> [Work instructions] Beneath this instruction is a block of data; output from it exactly the lines that run from the one containing "scene = bpy.context.scene" through the one containing "pose from metres", inclusive.
***
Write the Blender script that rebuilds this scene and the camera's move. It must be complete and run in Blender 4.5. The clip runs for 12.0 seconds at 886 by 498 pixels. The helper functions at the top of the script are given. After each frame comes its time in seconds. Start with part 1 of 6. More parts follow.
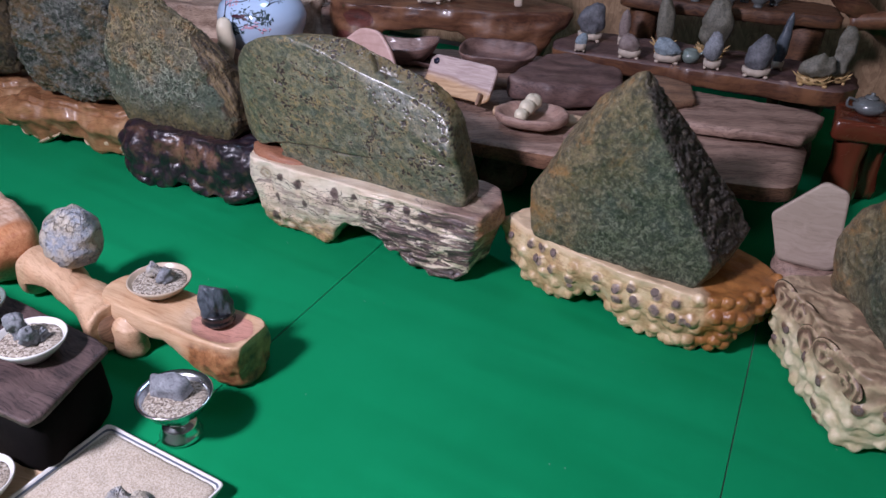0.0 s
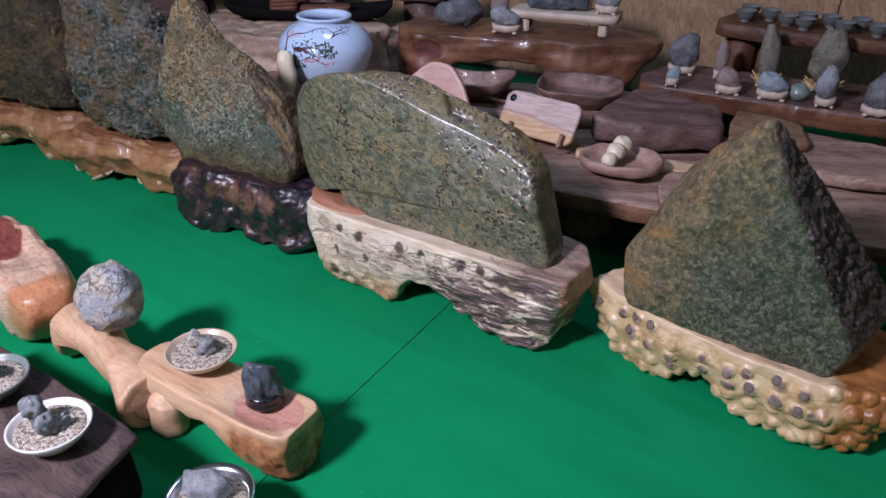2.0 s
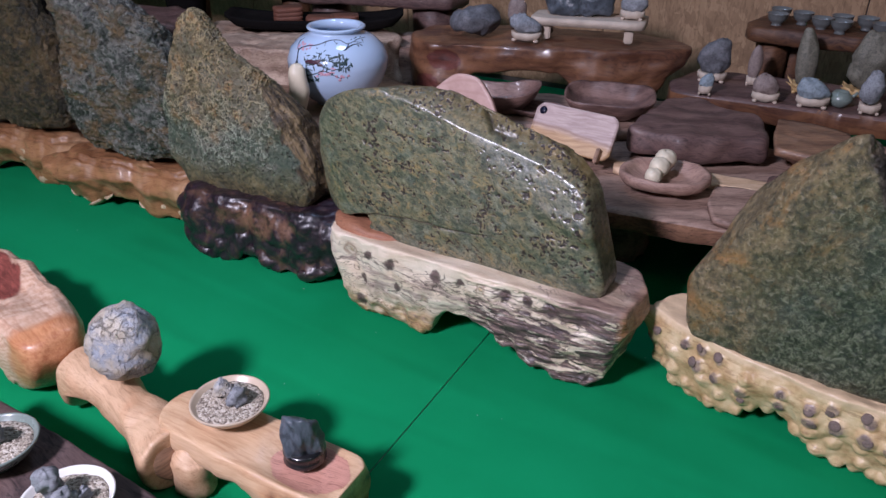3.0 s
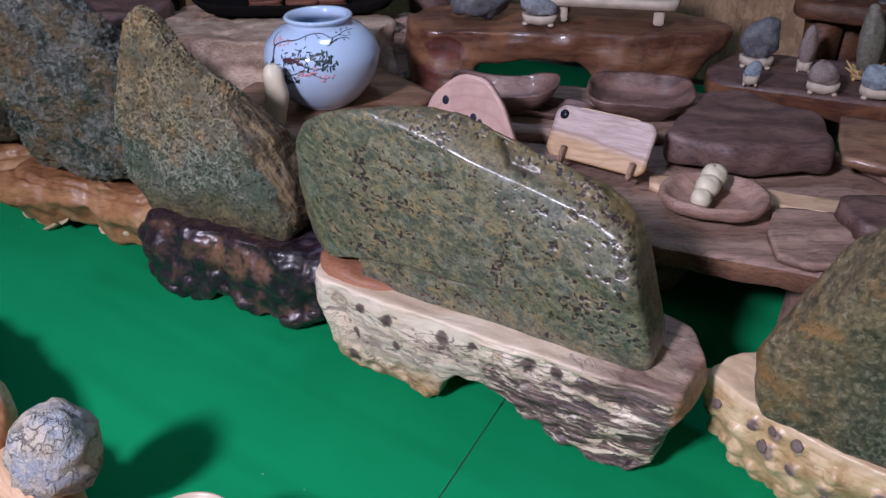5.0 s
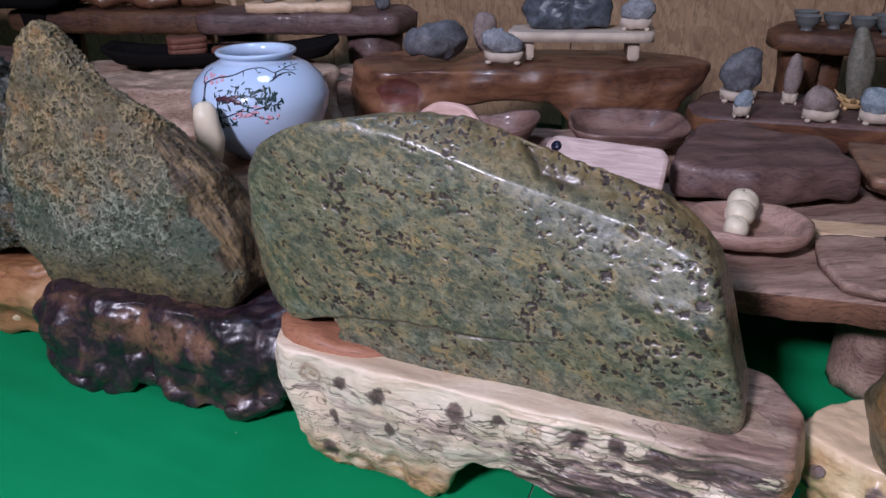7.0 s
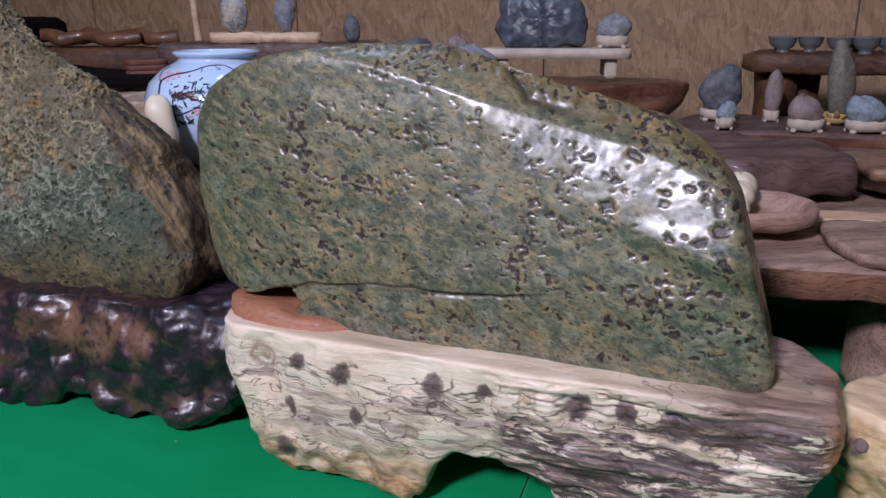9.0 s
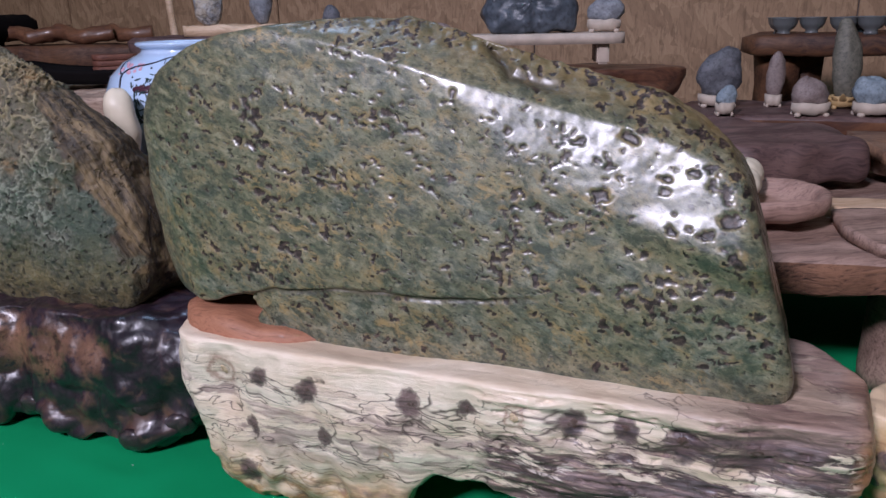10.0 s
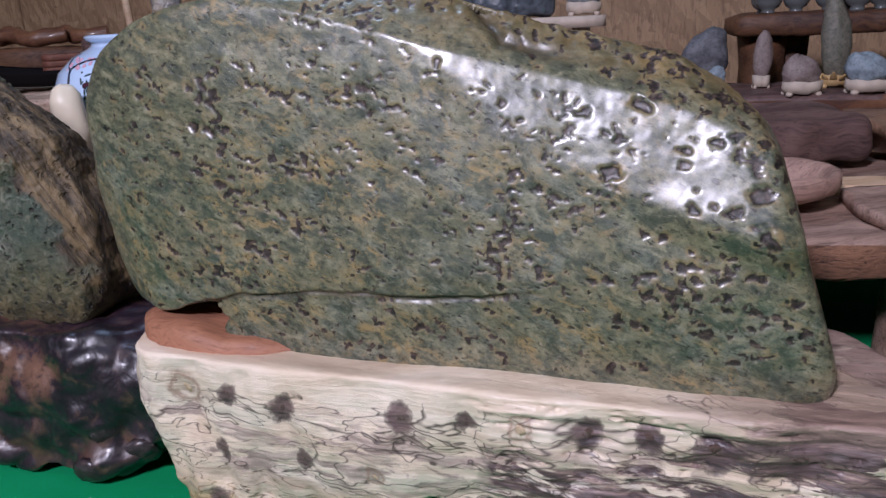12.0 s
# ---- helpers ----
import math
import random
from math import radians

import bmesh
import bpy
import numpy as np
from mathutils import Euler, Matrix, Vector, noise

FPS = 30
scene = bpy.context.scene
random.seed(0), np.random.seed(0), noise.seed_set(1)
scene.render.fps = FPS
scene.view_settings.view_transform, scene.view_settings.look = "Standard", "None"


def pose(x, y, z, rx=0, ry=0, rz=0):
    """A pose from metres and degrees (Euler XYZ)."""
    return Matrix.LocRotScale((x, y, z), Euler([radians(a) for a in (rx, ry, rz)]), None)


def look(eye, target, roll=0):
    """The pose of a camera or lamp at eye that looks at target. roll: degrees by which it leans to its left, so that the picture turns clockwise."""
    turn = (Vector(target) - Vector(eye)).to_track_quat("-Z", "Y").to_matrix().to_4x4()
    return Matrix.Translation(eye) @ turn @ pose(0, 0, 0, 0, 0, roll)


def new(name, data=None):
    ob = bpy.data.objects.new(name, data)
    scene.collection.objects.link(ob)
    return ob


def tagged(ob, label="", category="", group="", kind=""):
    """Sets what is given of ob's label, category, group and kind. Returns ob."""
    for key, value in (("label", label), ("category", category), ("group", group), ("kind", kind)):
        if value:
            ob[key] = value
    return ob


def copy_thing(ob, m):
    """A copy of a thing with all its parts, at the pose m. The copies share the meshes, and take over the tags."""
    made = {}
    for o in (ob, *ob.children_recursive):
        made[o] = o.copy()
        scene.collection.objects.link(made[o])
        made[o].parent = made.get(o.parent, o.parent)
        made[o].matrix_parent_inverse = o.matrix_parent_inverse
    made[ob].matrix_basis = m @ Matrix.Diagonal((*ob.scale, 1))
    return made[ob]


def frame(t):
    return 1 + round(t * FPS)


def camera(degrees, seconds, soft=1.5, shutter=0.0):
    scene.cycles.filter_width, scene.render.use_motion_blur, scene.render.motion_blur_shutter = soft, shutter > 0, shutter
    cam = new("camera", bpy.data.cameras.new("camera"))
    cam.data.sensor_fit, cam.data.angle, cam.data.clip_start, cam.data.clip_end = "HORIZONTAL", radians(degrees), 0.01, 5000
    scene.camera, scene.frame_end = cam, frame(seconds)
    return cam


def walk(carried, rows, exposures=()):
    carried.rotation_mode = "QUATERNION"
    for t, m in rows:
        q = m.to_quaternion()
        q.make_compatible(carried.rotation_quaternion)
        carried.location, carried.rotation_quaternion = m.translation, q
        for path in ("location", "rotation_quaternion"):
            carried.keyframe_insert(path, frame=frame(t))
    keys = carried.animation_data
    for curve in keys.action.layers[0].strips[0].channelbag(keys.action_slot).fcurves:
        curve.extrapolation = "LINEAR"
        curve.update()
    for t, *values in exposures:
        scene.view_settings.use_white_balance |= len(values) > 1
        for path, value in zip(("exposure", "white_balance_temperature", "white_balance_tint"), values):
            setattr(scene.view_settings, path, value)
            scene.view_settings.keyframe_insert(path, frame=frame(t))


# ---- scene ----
***
> [Final answer]
scene = bpy.context.scene
random.seed(0), np.random.seed(0), noise.seed_set(1)
scene.render.fps = FPS
scene.view_settings.view_transform, scene.view_settings.look = "Standard", "None"


def pose(x, y, z, rx=0, ry=0, rz=0):
    """A pose from metres and degrees (Euler XYZ)."""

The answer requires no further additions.